Treasurer Poliquin responds to ethics complaint about private beach club

AUGUSTA, Maine — State Treasurer Bruce Poliquin has filed a response to the Maine Ethics Commission disputing charges that he failed to disclose his business dealings while running for and accepting his current position.

In the response, Poliquin said he fully complied with “the letter and spirit of the income disclosure requirements and that my sources of income in 2010 created no conflict of interest.”

Last month, a Portland lawmaker asked the state Attorney General’s Office to issue an opinion on whether Poliquin violated Maine’s Constitution by engaging in commerce while serving as treasurer.

The commerce in question is Poliquin’s role in the Popham Beach Club, a $2,000/year private club in Phippsburg that has angered some nearby residents. Poliquin recently applied for and was granted a business permit to expand the club and allow year-round catering functions there.
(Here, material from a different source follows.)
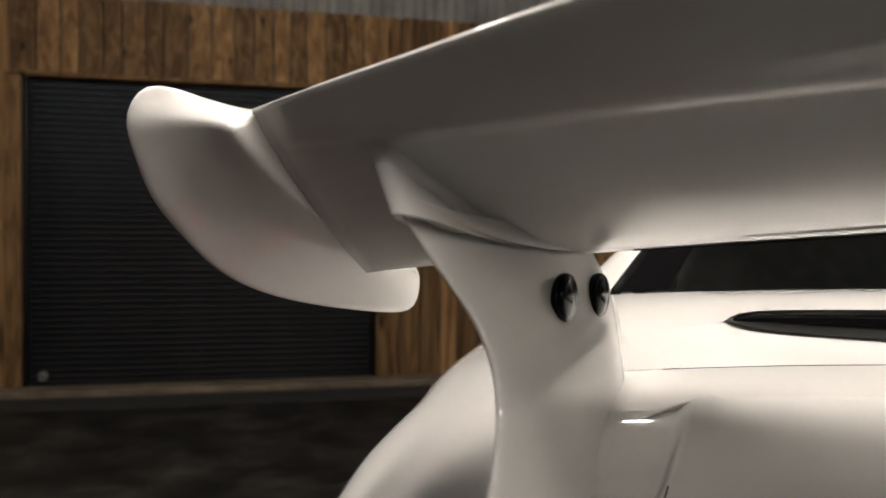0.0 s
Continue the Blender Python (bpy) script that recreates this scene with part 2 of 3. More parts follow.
# roller shutter
shutter = thing("roller_shutter", "closed black steel roller shutter in a timber wall", "door")
shutter.matrix_world = WALL
n = 50
bm = bmesh.new()
h = DOOR_H / n
prof = [(0.0, 0.0), (-0.006, 0.003), (-0.008, h * 0.35), (-0.007, h * 0.7), (-0.003, h * 0.93), (0.003, h * 0.97), (0.006, h)]
rows_mesh([[(x, 0.05 + a, b) for a, b in prof] for x in (DOOR0 + 0.012, DOOR1 - 0.012)], bm)
slat = part("slat", bm, SLAT, shutter)
for k in range(1, n):
    o = new("slat", slat.data)
    o.parent = shutter
    o.location = (0, 0, k * h)
part("guide_rail", box(bmesh.new(), DOOR0, DOOR0 + 0.03, 0.005, 0.055, 0, DOOR_H, 0.004), SLAT, shutter)
part("guide_rail", box(bmesh.new(), DOOR1 - 0.03, DOOR1, 0.005, 0.055, 0, DOOR_H, 0.004), SLAT, shutter)
part("bottom_bar", box(bmesh.new(), DOOR0 + 0.03, DOOR1 - 0.03, 0.02, 0.06, 0.0, 0.05, 0.005), SLAT, shutter)
part("lock", disc(bmesh.new(), (DOOR0 + 0.118, 0.015, 0.12), (0, 1, 0), 0.035, 0.03, 20, 0.006), CHROME, shutter, "small bright steel lock")
structure("sill", box(bmesh.new(), LEFT, RIGHT, -0.16, 0.055, 0, 0.05, 0.012), SILL, "worn pale stone sill along the wall", "sill")

# Flat strip of floor along the sill, darker than the rest.
structure("drain", box(bmesh.new(), LEFT, RIGHT, -0.52, -0.17, 0, 0.006, 0.002), DARK_STRIP, "flat dark strip of floor along the sill", "drain")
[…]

Article v, Part 3 § 3 of the Maine Constitution reads: “The treasurer shall not, during the treasurer’s continuance in office, engage in any business of trade or commerce, or as a broker, nor as an agent or factor for any merchant or trader.”

Rep. Mark Dion, a Democrat, lawyer and former Cumberland County Sheriff, said it’s important for Maine people to know whether or not Poliquin violated the constitution.

“I’m calling on the Attorney General to provide clarity on this matter in a timely manner,” he said in his letter.

The Attorney General’s Office has not issued an opinion yet, but Dion’s letter also prompted the Maine Democratic Party to file an ethics complaint against Poliquin for failing to disclose his business dealings while running for and accepting the position of state treasurer.

In his response to the ethics complaint, Poliquin answered a number of questions and provided a wealth of details on his various business interests. He also acknowledged that he didn’t disclose all his income but included an amended financial disclosure form that he says should address any technical requirements and clear up any doubt.

Poliquin asked the Ethics Commission to drop the Democrats’ request for a penalty.

“This request is unwarranted and, quite clearly, politically motivated,” he wrote.

The Ethics Commission will rule on this at its Feb. 29 meeting.